The binary lands in ~/go/bin/. Once PATH is configured as above, run it directly:

fzf --version

Version 0.71 was the latest at time of testing:

0.71 (devel)

If fzf: not found appears after install, ~/go/bin is not in PATH. Run source ~/.cshrc (or rehash in tcsh) and try again.

Module Workflow

Every non-trivial Go project should use modules. Initialize a new module in a fresh directory:

mkdir testapp && cd testapp
go mod init example.com/testapp

The generated go.mod records the module path and minimum Go version:

module example.com/testapp

go 1.25.9

When you add external imports and build, Go writes a go.sum file with cryptographic hashes for each dependency. If you see go: missing go.sum entry, run go mod tidy to download missing modules and regenerate the lockfile.

The test runner is built in. A minimal test file:

go test ./...

All tests pass with a sub-second run time on the test VM:

ok  	example.com/testapp	0.003s

Screenshot

The terminal below shows the full workflow: version check, environment, hello world run, FreeBSD binary build, and Linux cross-compile, all on a live FreeBSD 15.0-RELEASE VM.

Go 1.25.9 installed on FreeBSD 15 showing version check, go env output, hello world run and cross-compilation to Linux

Updating and Pinning Go Versions

Updating Go follows the normal pkg workflow:

pkg upgrade go

To stay on a specific version, pin it with pkg lock:

pkg lock go125

Locked packages are skipped during pkg upgrade. To unpin later: pkg unlock go125. FreeBSD’s ports tree (via portupgrade or poudriere) is an alternative if you need to build Go with custom compile flags, but for most workloads the binary pkg packages are fine. Unlike Linux, there’s no official gvm-style Go version manager for FreeBSD, so multiple versions means installing multiple pkg packages (go124 + go125) and switching via the GOROOT env var or explicit paths.

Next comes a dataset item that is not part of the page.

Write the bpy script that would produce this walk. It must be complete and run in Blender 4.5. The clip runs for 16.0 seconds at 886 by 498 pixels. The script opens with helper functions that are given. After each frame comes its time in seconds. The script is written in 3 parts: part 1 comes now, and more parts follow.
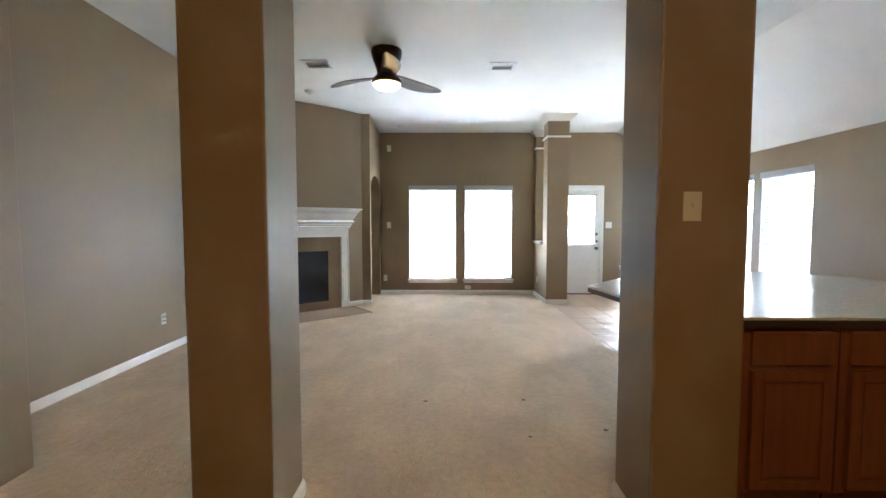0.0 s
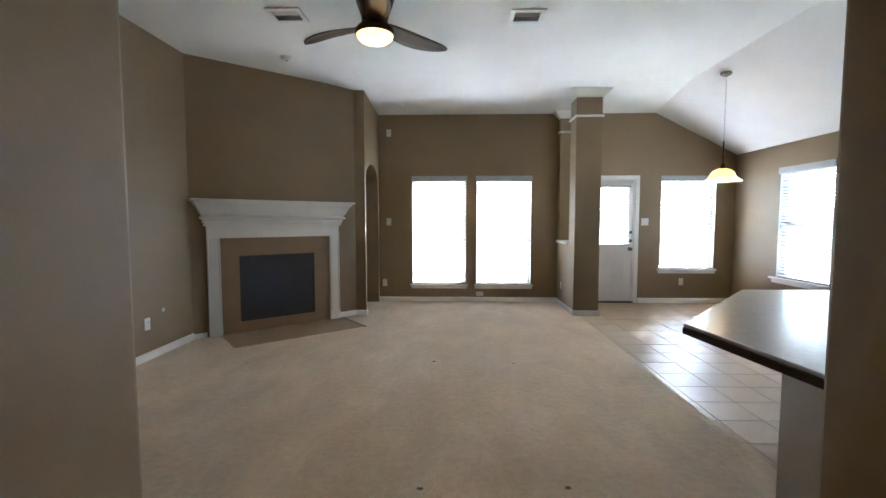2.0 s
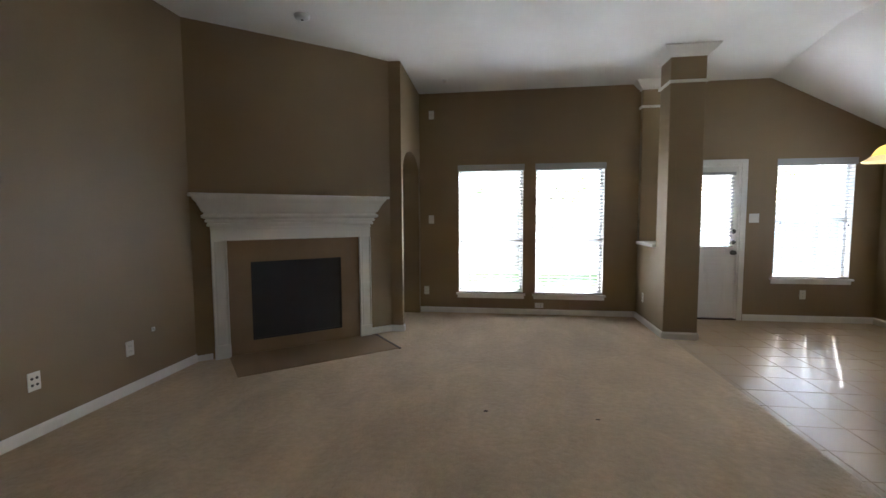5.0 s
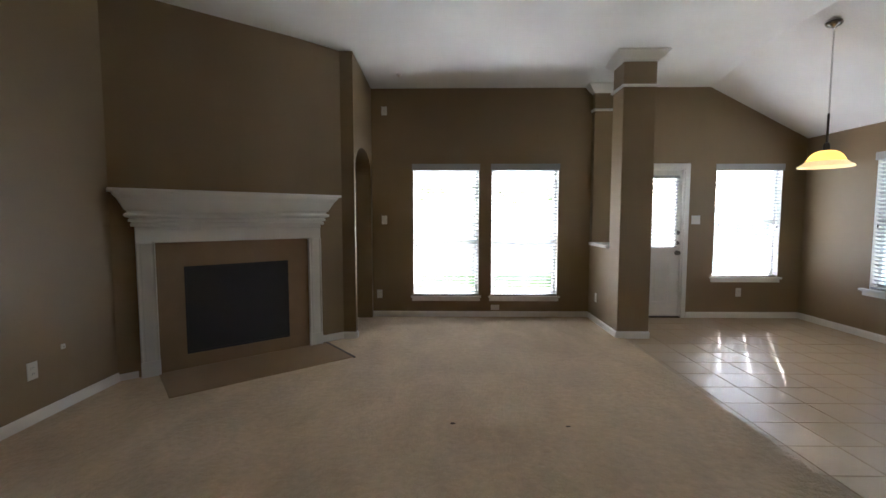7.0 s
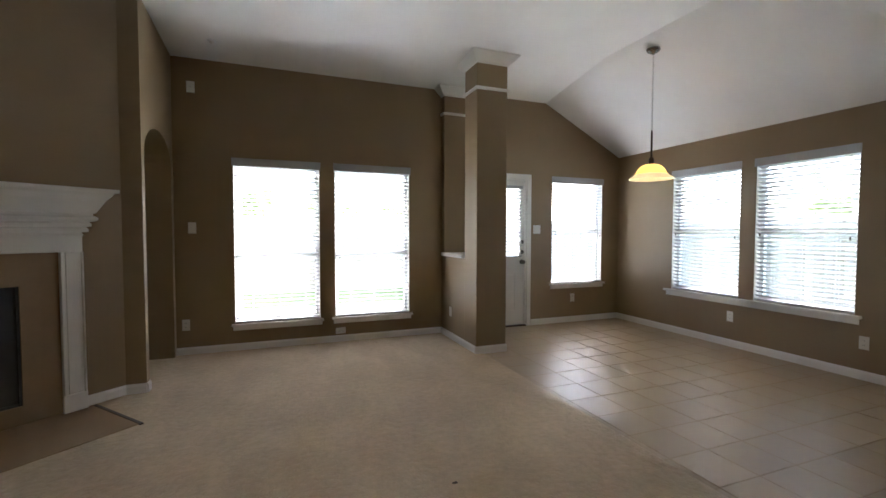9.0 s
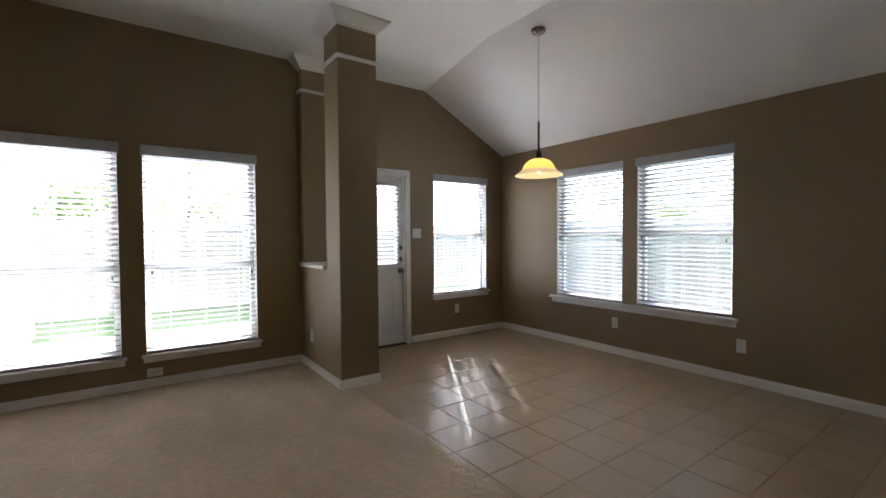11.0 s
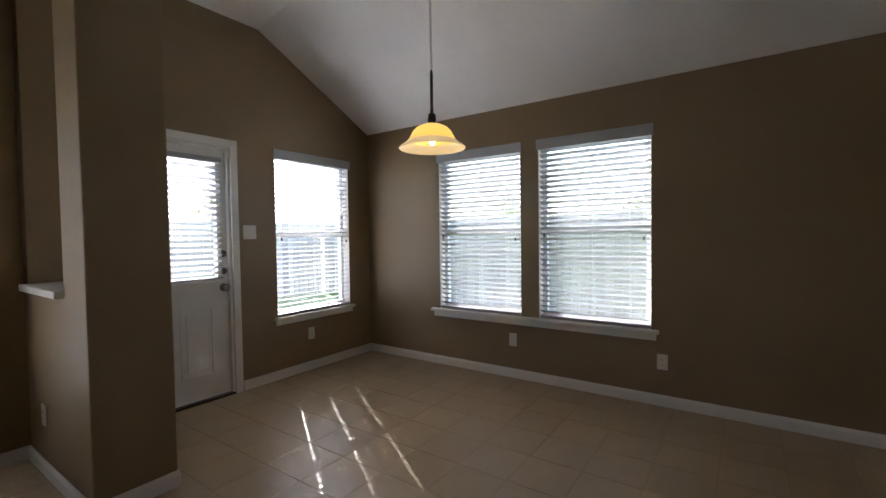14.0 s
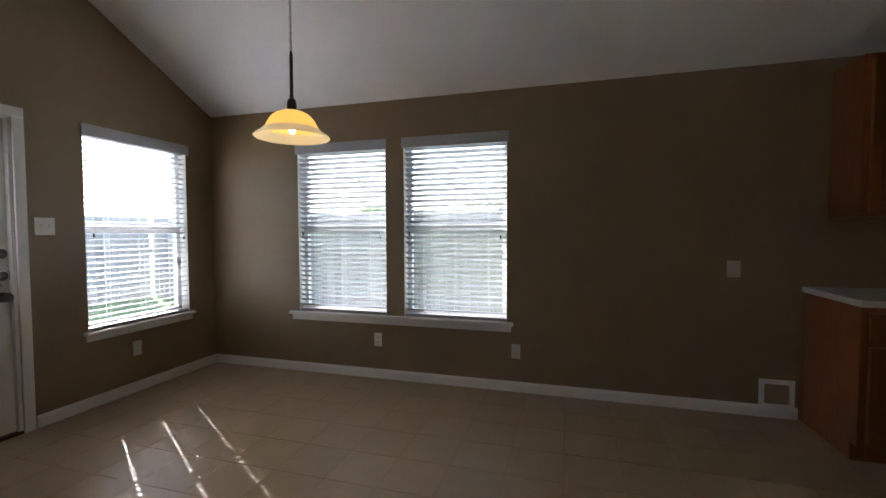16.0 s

As a real-world build benchmark: building the go-chi/chi router (cloned with --depth=1) takes about 14 seconds real time on a 2-core KVM VM with 2GB RAM.

Summary

Go 1.25.9 installs cleanly from pkg on FreeBSD 15. The workflow is: pkg install -y go, add ~/go/bin to your PATH in .cshrc or .profile, then use go build, go install, and go mod init as you would on any other platform. Cross-compilation to Linux requires no extra toolchain. For Python or Node.js setups on the same system, the pkg-based approach is identical.